The U.S. winter wheat harvest may shrink to the smallest in five years as dry weather hurt crops in Kansas, Texas and other major growing areas, some analysts said prior to the government’s first estimate for the 2011 crop.
Jerry Gidel, an analyst with North American Risk Management Services, Inc., in Chicago, projected the winter wheat crop, which will be harvested over the next few months, at 1.378 billion bushels.
Gidel’s estimate is down 7.2 percent from the 1.485 billion bushels of winter wheat harvested in 2010 and would be the smallest crop since 2006, when production was 1.294 billion bushels, according to U.S. Department of Agriculture data.
The USDA is scheduled to release its first estimates for the 2011 winter wheat crop on May 11, and will also update its monthly supply and demand data the same day. The reports will be released at 7:30 a.m. Central time.
Also during the week, the largest U.S. meat processor, Tyson Foods Inc., and the biggest dairy processor, Dean Foods Co., are expected to report quarterly results.

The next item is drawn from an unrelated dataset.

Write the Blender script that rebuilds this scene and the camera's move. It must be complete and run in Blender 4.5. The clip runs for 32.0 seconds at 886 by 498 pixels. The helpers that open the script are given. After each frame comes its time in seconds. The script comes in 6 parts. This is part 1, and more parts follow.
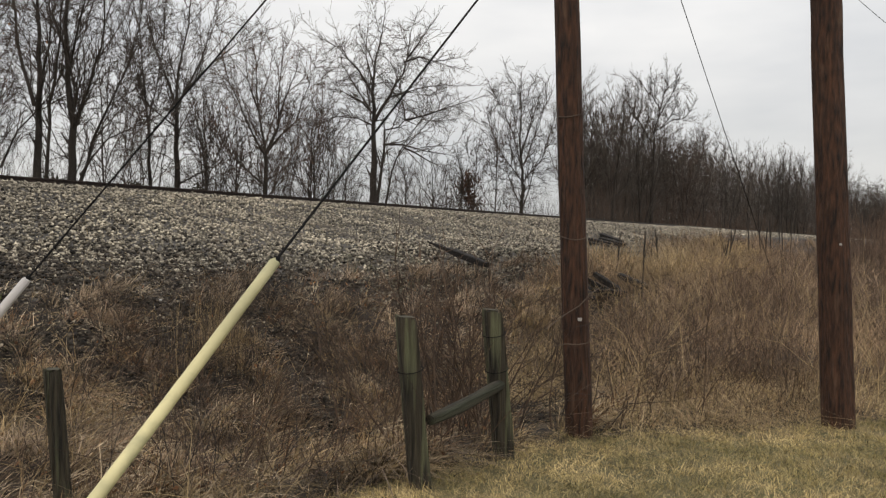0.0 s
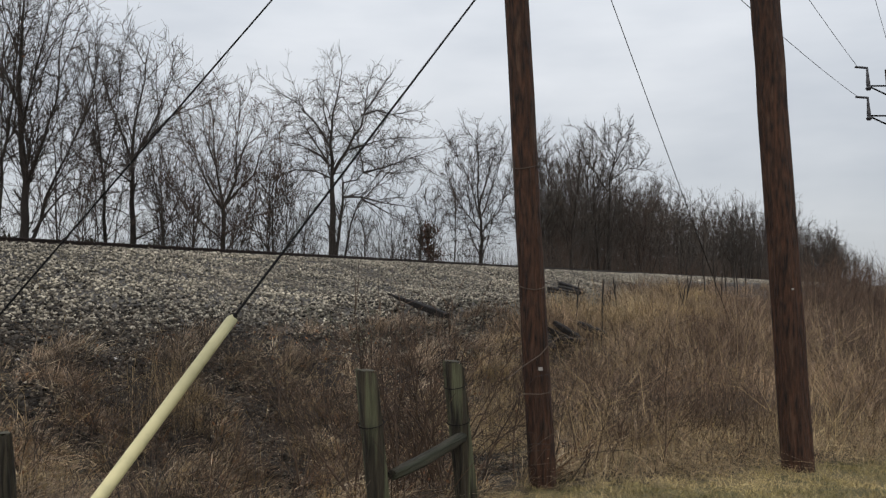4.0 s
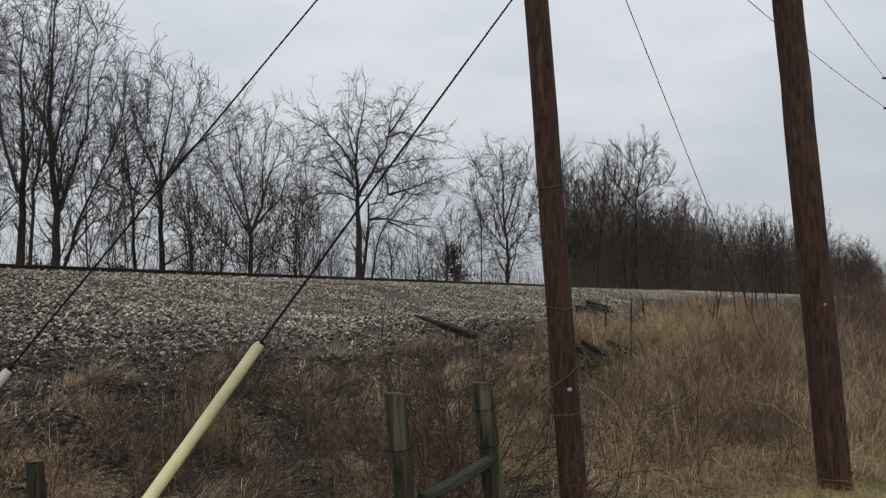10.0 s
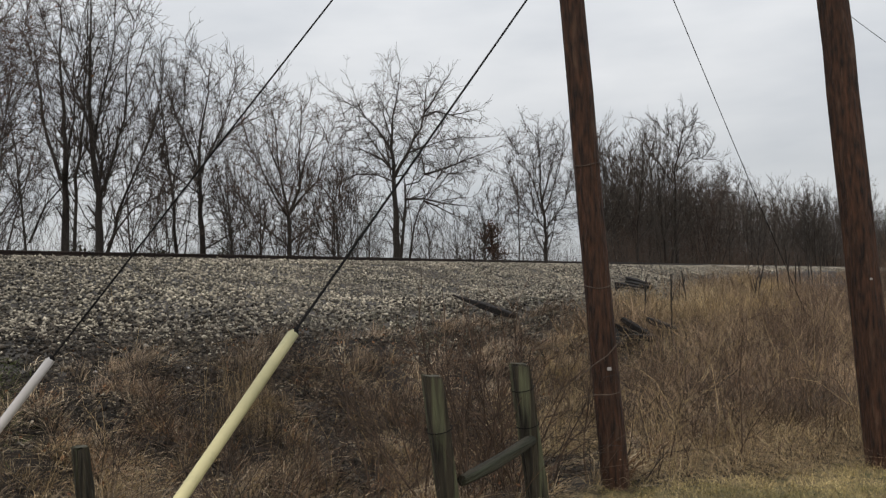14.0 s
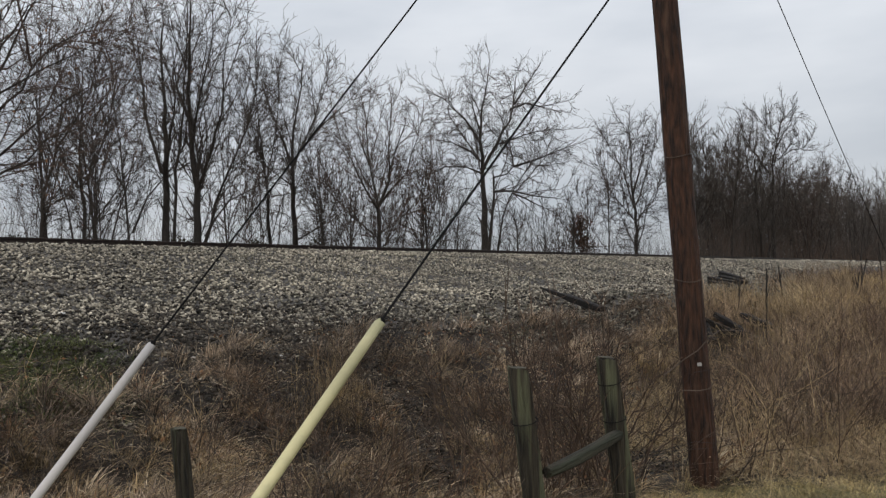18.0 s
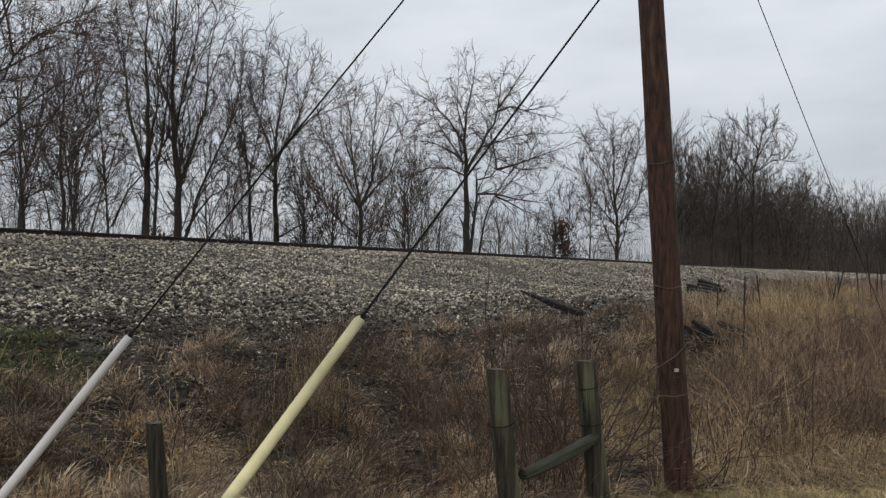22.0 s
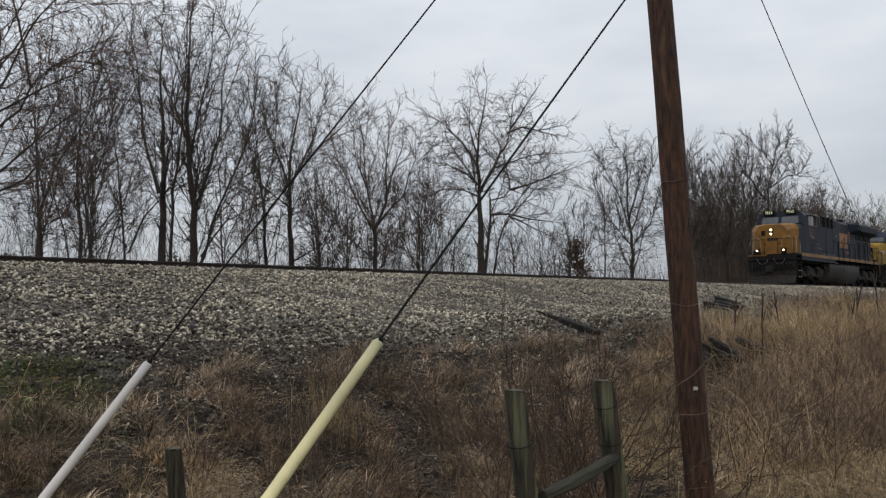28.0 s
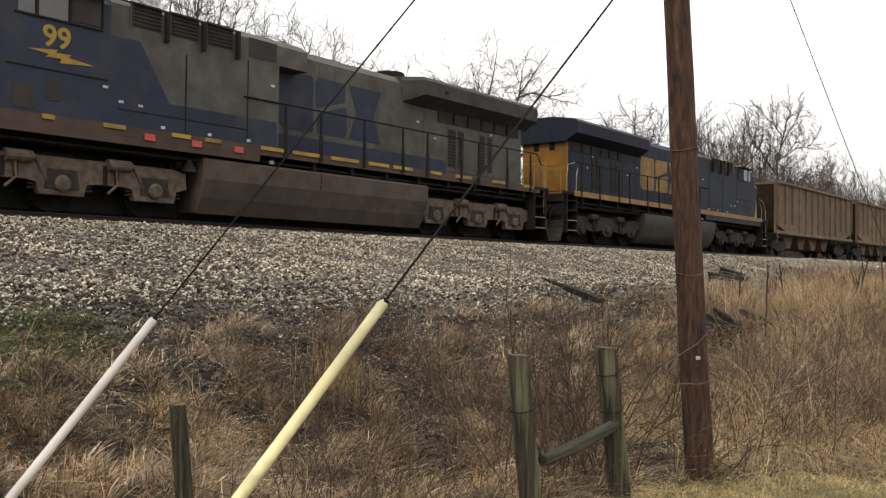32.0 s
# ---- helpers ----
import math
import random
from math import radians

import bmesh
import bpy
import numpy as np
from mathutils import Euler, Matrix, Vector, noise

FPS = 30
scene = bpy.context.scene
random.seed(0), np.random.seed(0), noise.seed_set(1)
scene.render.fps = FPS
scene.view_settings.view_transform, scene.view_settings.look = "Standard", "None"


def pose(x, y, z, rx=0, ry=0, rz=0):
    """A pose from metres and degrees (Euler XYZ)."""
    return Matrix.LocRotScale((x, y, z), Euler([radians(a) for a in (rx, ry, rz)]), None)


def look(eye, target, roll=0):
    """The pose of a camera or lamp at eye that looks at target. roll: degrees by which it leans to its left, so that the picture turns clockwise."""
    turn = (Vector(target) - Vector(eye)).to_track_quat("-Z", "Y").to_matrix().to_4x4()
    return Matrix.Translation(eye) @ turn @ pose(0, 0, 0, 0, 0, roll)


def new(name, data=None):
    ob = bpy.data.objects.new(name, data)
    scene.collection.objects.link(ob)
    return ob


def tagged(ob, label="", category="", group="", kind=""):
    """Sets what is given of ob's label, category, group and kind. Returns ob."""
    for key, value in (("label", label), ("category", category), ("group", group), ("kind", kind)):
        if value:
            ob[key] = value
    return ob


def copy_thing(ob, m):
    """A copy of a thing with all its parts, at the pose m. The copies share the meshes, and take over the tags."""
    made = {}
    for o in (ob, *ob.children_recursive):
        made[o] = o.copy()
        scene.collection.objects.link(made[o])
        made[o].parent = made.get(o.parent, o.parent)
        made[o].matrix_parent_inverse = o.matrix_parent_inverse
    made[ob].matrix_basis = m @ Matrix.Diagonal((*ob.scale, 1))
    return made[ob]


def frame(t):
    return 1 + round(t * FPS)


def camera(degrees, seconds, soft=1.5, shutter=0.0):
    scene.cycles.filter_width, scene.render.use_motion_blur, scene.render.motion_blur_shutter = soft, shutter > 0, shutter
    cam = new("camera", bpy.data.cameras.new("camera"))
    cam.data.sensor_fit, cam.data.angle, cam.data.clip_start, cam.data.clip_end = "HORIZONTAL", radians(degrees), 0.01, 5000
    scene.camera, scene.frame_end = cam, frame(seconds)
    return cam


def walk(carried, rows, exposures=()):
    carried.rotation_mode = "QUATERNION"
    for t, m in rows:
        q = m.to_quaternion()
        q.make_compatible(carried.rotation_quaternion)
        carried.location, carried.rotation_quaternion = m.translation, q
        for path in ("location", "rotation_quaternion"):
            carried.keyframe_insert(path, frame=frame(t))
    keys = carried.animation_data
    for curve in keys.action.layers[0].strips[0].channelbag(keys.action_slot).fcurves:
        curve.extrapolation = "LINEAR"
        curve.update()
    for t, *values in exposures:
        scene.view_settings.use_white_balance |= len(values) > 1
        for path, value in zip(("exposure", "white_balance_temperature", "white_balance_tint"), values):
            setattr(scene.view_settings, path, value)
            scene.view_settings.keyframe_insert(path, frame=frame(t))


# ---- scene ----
from mathutils.kdtree import KDTree

# One place: a rail embankment seen from a lawn edge. x right, y ahead, z up, metres.
cam = camera(53.2, 32.0, 1.3)
PATH = [
    (0, (-0.031, 0.008, 1.645), (0.013, 2.008, 1.619), 1.08),
    (0.5, (-0.028, -0.005, 1.650), (0.037, 1.994, 1.622), 0.48),
    (1, (-0.028, -0.004, 1.652), (0.022, 1.995, 1.627), -0.02),
    (1.5, (-0.022, -0.012, 1.658), (0.020, 1.988, 1.634), -0.52),
    (2, (-0.026, -0.005, 1.655), (0.025, 1.995, 1.663), -0.52),
    (2.5, (-0.024, -0.008, 1.658), (0.050, 1.989, 1.731), -0.23),
    (3, (-0.028, -0.009, 1.653), (0.077, 1.986, 1.758), 0.06),
    (3.5, (-0.027, -0.008, 1.651), (0.098, 1.986, 1.750), 0.15),
    (5.5, (-0.024, -0.006, 1.657), (0.119, 1.989, 1.690), -0.15),
    (6, (-0.026, 0.002, 1.657), (0.043, 2.001, 1.659), -0.43),
    (6.5, (-0.024, -0.014, 1.659), (-0.041, 1.986, 1.655), -0.49),
    (7, (-0.028, -0.013, 1.659), (-0.024, 1.986, 1.725), -0.10),
    (7.5, (-0.025, -0.016, 1.656), (-0.028, 1.982, 1.745), 0.20),
    (8, (-0.022, -0.009, 1.658), (-0.026, 1.989, 1.758), 0.20),
    (8.5, (-0.021, -0.013, 1.658), (-0.028, 1.985, 1.746), 0.10),
    (9, (-0.021, 0.000, 1.660), (-0.016, 1.998, 1.743), -0.40),
    (9.5, (-0.019, -0.005, 1.664), (0.018, 1.992, 1.764), -0.91),
    (10, (-0.021, 0.003, 1.661), (0.053, 1.997, 1.797), -0.93),
    (10.5, (-0.022, 0.007, 1.662), (0.059, 1.999, 1.822), -1.03),
    (11, (-0.016, -0.007, 1.667), (0.043, 1.987, 1.816), -1.32),
    (11.5, (-0.016, -0.003, 1.665), (-0.003, 1.994, 1.770), -1.10),
    (12, (-0.012, 0.000, 1.668), (-0.070, 1.999, 1.713), -0.98),
    (12.5, (-0.023, -0.015, 1.669), (-0.081, 1.984, 1.697), -0.88),
    (13, (-0.012, 0.004, 1.668), (-0.049, 2.003, 1.730), -1.39),
    (13.5, (-0.011, 0.025, 1.676), (-0.018, 2.023, 1.767), -1.70),
    (15.5, (0.013, 0.045, 1.684), (-0.046, 2.044, 1.726), -2.88),
    (16, (0.012, 0.051, 1.681), (-0.080, 2.049, 1.694), -2.27),
    (16.5, (0.009, 0.038, 1.674), (-0.103, 2.034, 1.723), -1.06),
    (17, (0.009, 0.046, 1.676), (-0.110, 2.041, 1.753), -0.86),
    (17.5, (0.012, 0.031, 1.679), (-0.151, 2.023, 1.739), -1.74),
    (18, (0.006, 0.009, 1.677), (-0.206, 1.996, 1.755), -1.22),
    (18.5, (0.006, 0.008, 1.676), (-0.181, 1.997, 1.767), -0.43),
    (19, (0.001, 0.008, 1.671), (-0.148, 2.001, 1.742), 0.15),
    (19.5, (-0.002, 0.016, 1.666), (-0.162, 2.009, 1.717), 0.46),
    (20, (0.001, 0.008, 1.670), (-0.175, 1.999, 1.730), 0.66),
    (20.5, (0.004, -0.002, 1.670), (-0.176, 1.989, 1.741), 0.37),
    (21, (0.001, 0.006, 1.669), (-0.172, 1.997, 1.739), 0.36),
    (21.5, (0.002, 0.012, 1.669), (-0.170, 2.003, 1.744), 0.26),
    (22, (0.005, 0.009, 1.669), (-0.165, 2.000, 1.750), 0.16),
    (22.5, (0.004, 0.012, 1.671), (-0.165, 2.003, 1.754), -0.04),
    (23, (0.004, 0.010, 1.671), (-0.172, 2.001, 1.753), -0.24),
    (23.5, (0.004, 0.004, 1.673), (-0.187, 1.993, 1.752), -0.33),
    (24, (0.009, 0.009, 1.671), (-0.199, 1.996, 1.753), -0.22),
    (24.5, (0.012, 0.001, 1.675), (-0.197, 1.988, 1.762), -0.12),
    (26.5, (0.013, 0.003, 1.674), (-0.201, 1.989, 1.770), -0.12),
    (27, (0.010, 0.005, 1.674), (-0.226, 1.988, 1.778), -0.41),
    (27.5, (0.001, -0.005, 1.673), (-0.242, 1.977, 1.788), -1.01),
    (28, (-0.001, -0.003, 1.670), (-0.203, 1.983, 1.799), -0.73),
    (28.5, (-0.003, 0.009, 1.668), (-0.186, 1.997, 1.791), -0.53),
    (29, (0.002, -0.003, 1.670), (-0.185, 1.985, 1.778), -0.53),
    (29.5, (0.004, -0.010, 1.669), (-0.190, 1.979, 1.755), -0.23),
    (30, (0.000, 0.000, 1.670), (-0.201, 1.989, 1.734), 0.07),
    (30.5, (-0.000, 0.003, 1.668), (-0.209, 1.991, 1.728), 0.28),
    (31, (0.001, -0.004, 1.667), (-0.213, 1.984, 1.720), 0.38),
    (31.5, (-0.001, 0.002, 1.666), (-0.215, 1.990, 1.708), 0.68),
    (32, (-0.005, 0.004, 1.663), (-0.220, 1.992, 1.713), 0.58),
]
walk(cam, [(t, look(eye, target, roll)) for t, eye, target, roll in PATH],
     [(0.0, 0.06, 7100, 11), (2.0, 0.04, 7000, 11), (3.0, -0.12, 6600, 10), (6.0, -0.18, 6500, 10), (7.0, -0.05, 6500, 10), (8.0, -0.2, 6500, 10), (9.0, -0.28, 6500, 10), (12.0, -0.28, 6500, 10),
      (13.0, -0.14, 6800, 10), (16.0, -0.22, 6550, 10), (18.0, -0.2, 6500, 10), (29.0, -0.2, 6500, 10), (29.5, -0.15, 6500, 10), (30.0, -0.07, 6500, 10), (30.5, 0.16, 6600, 10), (31.0, 0.34, 6950, 11), (31.5, 0.52, 7100, 11), (32.0, 0.63, 7300, 12)])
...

Tyson is scheduled to release results before the market opens May 9. Dean Foods is scheduled to report results the morning of May 10.
Crop scouts found dryness-stricken fields commonplace during a tour through Kansas, the top wheat-growing state, the week of May 2, analysts said.
Based on tour results released May 6, Kansas’ wheat crop was estimated at 256.7 million bushels, down 29 percent from the 360 million bushels harvested in 2010. The crop tour was organized by the Wheat Quality Council.
“Tour participants noted that a large part of the state’s crop is showing severe moisture stress,” Doane Advisory Services analysts said in a May 6 report, “And that unless good rain arrives within the next 10 days, yield potential will drop even further – and there’s little rain in the forecast for the driest areas.”
Unfavorable growing weather and declining supplies pushed prices for wheat, corn and other commodities higher this year, though markets tumbled sharply in early May.
In trading May 6, hard red winter wheat for July delivery in Kansas City rose 17 cents to $8.74 a bushel, after earlier falling to a six-week low at $8.45 ¼.
Hard red winter wheat futures, reflecting the variety most common in Kansas and other states in the Central and Southern Plains, in mid-February touched $9.90 ½ a bushel, the highest in nearly three years.
Traders and analysts will also check the USDA’s weekly crop progress reports May 9 to see if farmers made further headway in what has been a slow planting season so far in the Midwest. Unusually cold and wet weather has stymied fieldwork in many areas, stirring concern that late crops could hurt production during a year when U.S. corn stocks are heading toward 15-year lows.